METRONEWS
© New Zealand Broadcasting School 2024

Planting trees for a greener tomorrow

Ben Ulisse
forest
Trees do a better job of cleaning the air we breathe than anything else.  Ben Ulisse

It's the newest, easiest, and most profitable way for people to do their part in an ever-changing environment.

With shifting attitudes to how we manage our land and our animals, it makes sense that many Kiwi farmers are ditching the shears and drenching gun in favour of a shovel and a bag of pine seeds.  

Carbon credits are the latest trend in offsetting the effects of climate change, and they are allowing landowners a chance to earn passive income simply from planting more forests. It’s a win-win situation for everyone; where farmers who are looking to get out of their more traditional industries can find some common ground with environmentalists.  

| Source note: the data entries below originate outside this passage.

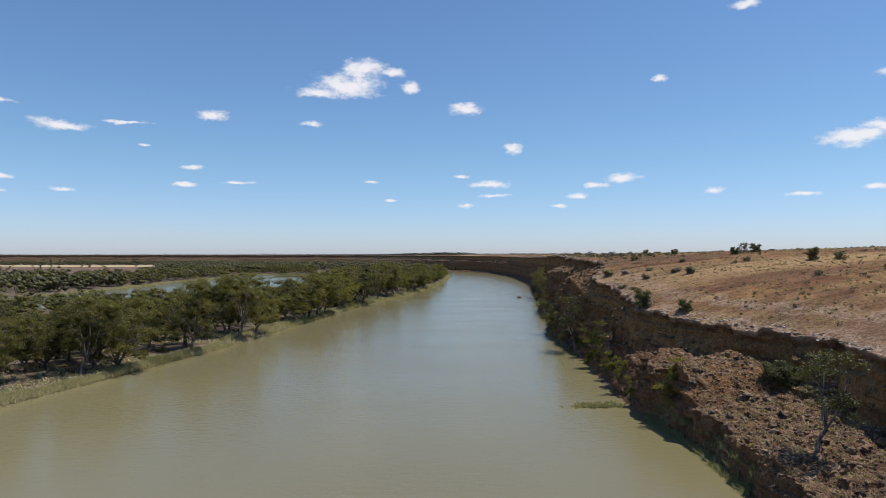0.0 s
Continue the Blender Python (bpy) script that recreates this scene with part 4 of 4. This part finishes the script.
# bushes of the plateau that stand out: x, y, kind, size
MARKED = [(53.5, 169, 0, 1.7), (58.5, 152.5, 0, 1.05), (99.5, 272, 0, 1.0), (127, 257, 0, 1.5), (114, 247, 0, 1.1), (104, 217, 4, 0.9), (118, 202, 0, 1.4), (120, 192, 4, 1.5), (124, 262, 5, 1.5),
          (74, 226, 2, 1.2), (77, 212, 2, 1.1), (80, 206, 2, 1.5), (78.5, 214, 3, 1.6), (90, 238, 4, 0.8), (67, 209, 2, 1.2), (58, 205, 2, 1.3), (59, 198, 2, 1.2), (77, 255, 4, 1.1)]
MARKED_FAR = [(123, 621, 4, 1.3), (110, 585, 2, 1.6), (111.5, 573, 2, 1.2), (102.5, 552, 2, 1.7), (105, 546, 2, 1.6), (95, 510, 2, 1.2), (117, 538, 2, 2.0), (105, 512, 3, 1.8), (93, 493, 2, 1.9),
              (105.5, 501, 2, 1.9), (125, 524, 3, 2.0), (102.5, 484, 2, 1.6), (132, 578, 3, 1.5), (134, 571, 2, 1.2), (102, 527, 3, 1.2), (59.8, 230, 2, 1.7), (65, 228, 3, 1.3), (108, 337, 4, 1.6)]
for x, y, k, s in MARKED + MARKED_FAR:
    place_bush(x, y, k, s * (0.8 if y > 400 else 1.0))


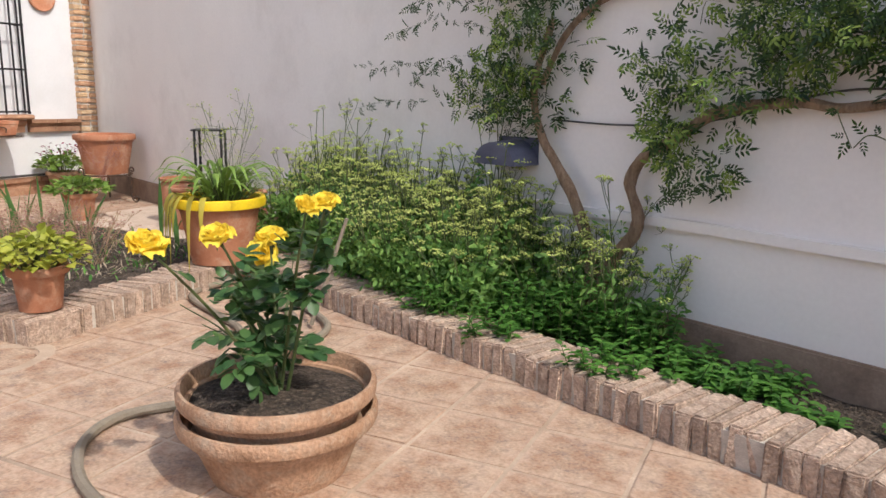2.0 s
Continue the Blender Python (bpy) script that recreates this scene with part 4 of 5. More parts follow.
# big yellow-rimmed pot with strap leaves
BX, BY = -3.50, 4.10
pot("yellow_rimmed_pot", "large terracotta pot with a bright yellow painted rim", BX, BY, 0.135, 0.264, 0.39, TERRACOTTA, YELLOW_PAINT, taper=0.66)
ag = thing("strap_leaf_plant", "strap-leaved plant with yellowing blades hanging over the pot", "plant", Matrix.Translation((BX, BY, 0.485)))
La, Lb = Leaves(51), Leaves(52)
rr = random.Random(53)
for i in range(46):
    a = rr.uniform(0, 6.283)
    o = Vector((math.cos(a), math.sin(a), 0))
    b0 = o * rr.uniform(0.0, 0.12)
    ln = rr.uniform(0.22, 0.42)
    up_ = rr.uniform(0.6, 1.0)
    La = Leaves(i)
    La.strap(smooth_path([b0, b0 + o * ln * 0.25 + Vector((0, 0, ln * 0.6 * up_)), b0 + o * ln * 0.7 + Vector((0, 0, ln * 0.75 * up_)), b0 + o * ln * 0.95 + Vector((0, 0, ln * 0.5 * up_))], 4), 0.028, Vector((0, 0, 1)))
    part("blade", La.mesh("blade", FRESH_LEAF), None, ag)
for i in range(9):
    a = -2.0 + rr.uniform(-0.9, 0.9)
    o = Vector((math.cos(a), math.sin(a), 0))
    dr = rr.uniform(0.15, 0.42)
    Lb = Leaves(i)
    Lb.strap(smooth_path([o * 0.12, o * 0.24 + Vector((0, 0, 0.07)), o * 0.31 + Vector((0, 0, 0.0)), o * 0.33 + Vector((0, 0, -dr))], 4), 0.034, o)
    part("drooping_blade", Lb.mesh("blade", YELLOW_BLADE), None, ag, "yellowing drooping blade")
airy("flowering_stalks", "thin flowering stalks rising from the pot", BX - 0.05, BY + 0.12, 0.47, 0.66, 0.26, 16, 54, STEM_GREEN, UMBEL, 0.006, "plant")
tuft("herb", "grey-green herb filling the pot", BX, BY + 0.05, 0.46, 0.22, 0.27, 620, 0.028, FRESH_LEAF, 55, 0.35)

# small pots round the bed
pot("terracotta_pot", "small terracotta pot standing on the brick kerb", -3.47, 2.90, 0.13, 0.135, 0.21, TERRACOTTA, group="small pots", rim=0.045)
tuft("succulent", "lime green round-leaved succulent in a terracotta pot", -3.47, 2.90, 0.30, 0.21, 0.20, 300, 0.055, LIME_LEAF, 61, 0.85)
pot("terracotta_pot", "small terracotta pot standing on the kerb corner", -6.02, 2.92, 0.13, 0.125, 0.20, TERRACOTTA, group="small pots", rim=0.045)
tuft("succulent", "lime green round-leaved succulent in a terracotta pot", -6.02, 2.92, 0.29, 0.21, 0.19, 300, 0.055, LIME_LEAF, 62, 0.85)
airy("dry_flower_stems", "reddish dry flower stems of a succulent", -6.05, 2.86, 0.33, 0.36, 0.46, 64, 63, STEM_RED, DRY_SEED, 0.009)
pot("terracotta_pot", "terracotta pot with a leafy plant on the paving", -6.15, 5.10, 0.0, 0.15, 0.25, TERRACOTTA, group="small pots", rim=0.045)
tuft("geranium", "fresh green leafy plant in a terracotta pot", -6.15, 5.10, 0.22, 0.24, 0.17, 260, 0.06, FRESH_LEAF, 64, 0.9)
pot("terracotta_pot", "terracotta pot against the plinth", -7.90, 6.18, 0.0, 0.17, 0.25, OLD_TERRACOTTA, group="small pots", rim=0.045)
tuft("geranium", "leafy plant with small purple flowers in a pot", -7.90, 6.18, 0.22, 0.25, 0.24, 240, 0.06, FRESH_LEAF, 65, 0.9)
tuft("purple_flowers", "small dark purple flowers on thin stems", -7.90, 6.18, 0.30, 0.22, 0.27, 50, 0.035, PURPLE_PETAL, 66, 0.9, 0.4)

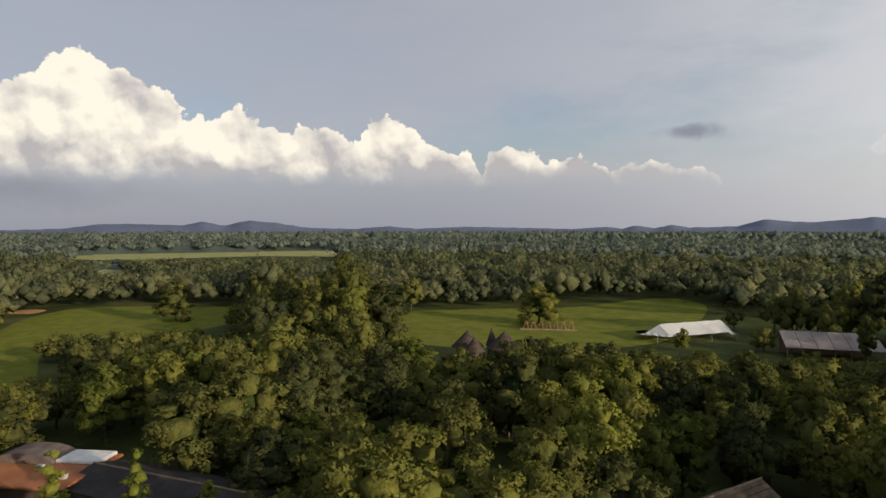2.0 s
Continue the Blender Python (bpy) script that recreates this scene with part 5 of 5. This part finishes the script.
A, B, C, D, E = KINDS
STANDING = [
    (ROUND, -54.4, -77.6, 10.9, 12.8, "large yellow-green tree beside the access road"), (ROUND, -61, -80.6, 9.2, 8.2, "green tree beside the access road"), (ROUND, -74.3, -82.2, 10.1, 9.1, "yellow-green maple on the verge"),
    (ROUND, -81.7, -82.5, 8.2, 6.7, "dark green tree on the verge"), (ROUND, -84.5, -77.5, 9.8, 7.8, "yellow-green maple on the verge"), (ROUND, -93.9, -72.4, 8.5, 8.3, "yellow-green maple on the verge"), (ROUND, -96.7, -80.3, 7.7, 6.8, "green tree on the verge"),
    (A, -109.6, -79.5, 8.1, 7.4, "dark round shade tree beside the loop road"), (A, -110.7, -73, 8.8, 7.2, "dark round shade tree beside the loop road"), (ROUND, -112.2, -68.2, 8.1, 5.6, "bright young shade tree beside the loop road"),
    (ROUND, -115, -65.9, 8.1, 5.3, "bright young shade tree beside the loop road"), (ROUND, -119.4, -62.9, 8.2, 5.2, "small green shade tree by the bays"), (ROUND, -71.5, -62.5, 6.4, 6.9, "small dense tree on a round island"),
    (ROUND, -43.2, -80.6, 6.2, 5.6, "leafy tree beside the access road"), (ROUND, -38.3, -84.4, 4.9, 5.1, "low leafy tree beside the access road"), (ROUND, -116.9, -99.7, 4.6, 6.1, "small green tree by the kerb"), (ROUND, -104.2, -91.6, 6.1, 6.1, "dark green tree on the verge"),
    (D, -141.4, -57.5, 9.1, 6, "young tree on the grass bank"), (DENSE, -147.9, -55.7, 11.6, 9.1, "dark tree at the bays' edge"), (DENSE, -151.1, -61.1, 11.1, 8.1, "dark tree at the bays' edge"), (ROUND, -105, -31.5, 15.1, 10.2, "tall bright tree on the lawn"),
    (A, -101.3, -33, 9.8, 6, "green tree on the lawn"), (C, -86.8, -13.4, 8.9, 10.9, "broad tree on the lawn"), (A, -119.4, -20.8, 12.4, 10, "green tree beside the footpath"), (E, -130.5, -22.9, 13, 10, "green tree beside the footpath"),
    (DENSE, 64.5, -88.9, 10.1, 8.1, "dark tree in the old car park"), (DENSE, 87.5, -107.7, 12.9, 9.2, "tall dark tree in the median"), (ROUND, 73.6, -114.7, 12, 13, "broad leafy tree in the median"), (DENSE, 76.5, -121.5, 11.4, 11.9, "dark tree in the median"),
    (DENSE, 75.3, -137.3, 12.6, 11.9, "dark tree in the median"), (DENSE, 81, -138.8, 11.4, 10.9, "dark tree in the median"), (ROUND, 77.9, -129.2, 10.8, 11.4, "leafy tree in the median"), (DENSE, 81.9, -148, 12.5, 10.9, "tall dark tree in the median"), (DENSE, 86, -157, 12, 10.3, "dark tree in the median"),
    (DENSE, 106.3, -154.9, 11.5, 11.3, "dark tree by the old car park"), (DENSE, 106.7, -103.3, 13.1, 8.6, "slim dark tree in the old car park"), (ROUND, 69.7, -106.9, 9.2, 8.6, "leafy tree in the median"), (ROUND, 123.8, -138.7, 10.3, 9.7, "light leafy tree at the old car park"), (DENSE, 117.9, -120.1, 9.2, 8.1, "dark tree at the old car park"), (ROUND, 116.6, -127.5, 9.7, 8.6, "light leafy tree at the old car park"),
    (TULIP, -107, 27, 19.2, 13.1, "tall yellow-green tulip tree"), (TULIP, -114.3, 18, 17.9, 11.3, "tall yellow-green tulip tree"), (TULIP, -96.6, 29.9, 14.1, 9.4, "smaller yellow-green tulip tree"), (TULIP, -85.9, 25.1, 12.1, 7.5, "yellow-green tree with dense crown"), (A, -82, 34.8, 10.6, 10.8, "olive tree beside the red roof"), (DENSE, -97.7, 49.5, 11.3, 10.4, "dark tree beside the red roof"),
    (SPIRE, -56.3, 42.1, 12.7, 4.1, "slender young bright green tree"), (SPIRE, -49.5, 45.1, 11.1, 3.2, "slender young bright green tree"), (SPIRE, -66, 39.1, 11.7, 4.1, "slender young bright green tree"),
    (DENSE, -78.2, 216, 14.5, 17.5, "large dark oak alone on the field"), (C, -115.4, 153.5, 23.3, 16.7, "very tall old oak at the field's edge"), (DENSE, -105.4, 158.7, 18.5, 15.8, "tall old oak at the field's edge"), (DENSE, -124.8, 162.3, 25, 17.6, "very tall old oak at the field's edge"),
    (DENSE, -132.3, 178, 26, 18.5, "very tall old oak at the field's edge"), (D, -107.9, 146.5, 18.6, 12.1, "tall bright oak at the field's edge"), (DENSE, -119.1, 143, 17.7, 14.1, "tall dark oak at the field's edge"), (DENSE, -199, 160, 16, 15, "large oak standing in the meadow"),
    (SPIRE, 122.8, -16.5, 12.2, 4.8, "slender dark tree in the glade"), (B, 118.5, -21.4, 11.6, 6.8, "slender dark tree in the glade"), (D, -25.1, 184.6, 7.1, 4.7, "bright tree before the marquee"), (B, 17, 183.8, 13, 6.1, "narrow tree beside the pavilion"),
    (A, -300, 12, 5.5, 6, "small tree on the clay clearing"), (ROUND, -276, 17, 3.5, 5, "shrub on the clay clearing"), (ROUND, -330, 20, 3.0, 5, "shrub on the clay clearing"), (E, -352, 19, 18, 12, "tall tree on the rim of the clearing"),
    (DENSE, -238, -133, 13.9, 14.5, "dark tree clump beyond the bays"), (DENSE, -234, -123, 12.8, 14.5, "dark tree clump beyond the bays"), (DENSE, -233, -144, 12.5, 14.5, "dark tree clump beyond the bays"),
    (DENSE, -229, -133, 11.9, 14.5, "dark tree clump beyond the bays"), (DENSE, -247, -141, 13.9, 14.1, "dark tree clump beyond the bays"), (DENSE, -242, -121, 13.9, 14.5, "dark tree clump beyond the bays")]
OWN = []
for kind, x, y, h, w, lb in STANDING:
    OWN.append((x, y, (w * (0.9 if kind is TULIP else 0.62)) ** 2))
    put(kind, x, y, h, w, lb, "trees that stand apart")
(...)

Exotic, as in any introduced species of tree such as pine or macrocarpa, are proving to be the most popular because they grow quicker than natives and they're the fastest at absorbing carbon.  

Gavin Forrest of Federated Farmers indicates the big push forward is towards Permanent Forestry.

“These trees won't get cut down while they earn money through carbon credits. It's more than what you'd get for their wood, and then you'd have to pay back some of the carbon and replant again anyway.”  

He goes on to add that carbon credits are a lucrative way for some people to get a good return on tricky terrain that makes it hard to get forestry equipment into or doesn’t produce quality timber.

“[It’s particularly useful] in areas where the cost of harvesting is such that you might not get a lot for the wood value of the trees.”  

However, Gavin feels more needs to be done to reduce emissions, saying we’re not doing as much as other countries currently are. Data shows  planting trees is only offsetting a small amount of the carbon we’re currently producing, and all the benefit forests do is counteracted by our continued bad emissions habits. He’s also concerned if everyone jumps on the reforestation wagon it could result in a country blanketed by trees... with no room leftover for anything else.  

“Now you plant a tree, it grows for 50 years and stores plenty of carbon, but then you need to plant another tree. The conclusion is New Zealand gets covered in forest, which is not a particularly useful strategy, we end up full of trees with no value and we have no space left for meat or dairy.”

A North Canterbury agricultural Facebook group made a post on Carbon Credit Farming, and one commenter said it wasn’t long ago our ancestors came here and felled vast swaths of forest to raise animals, now that land is being converted back into forest. 
 
On the matter of our eternal struggle with the rugged landscape we inhabit, perhaps it was best summed up in satire by the late comedian John Clarke in his Fred Dagg character on Country Calendar many years ago:  

"About pastures you will find that most, ah... most animals eat grass... This is not very good pasture at all, because it's too damp! It's too wet for the animals to get their teeth round. This over here in the shallows is better pasture than this deep stuff, but basically they're both fairly bad and we try to keep the stock as far as possible onto the more green area."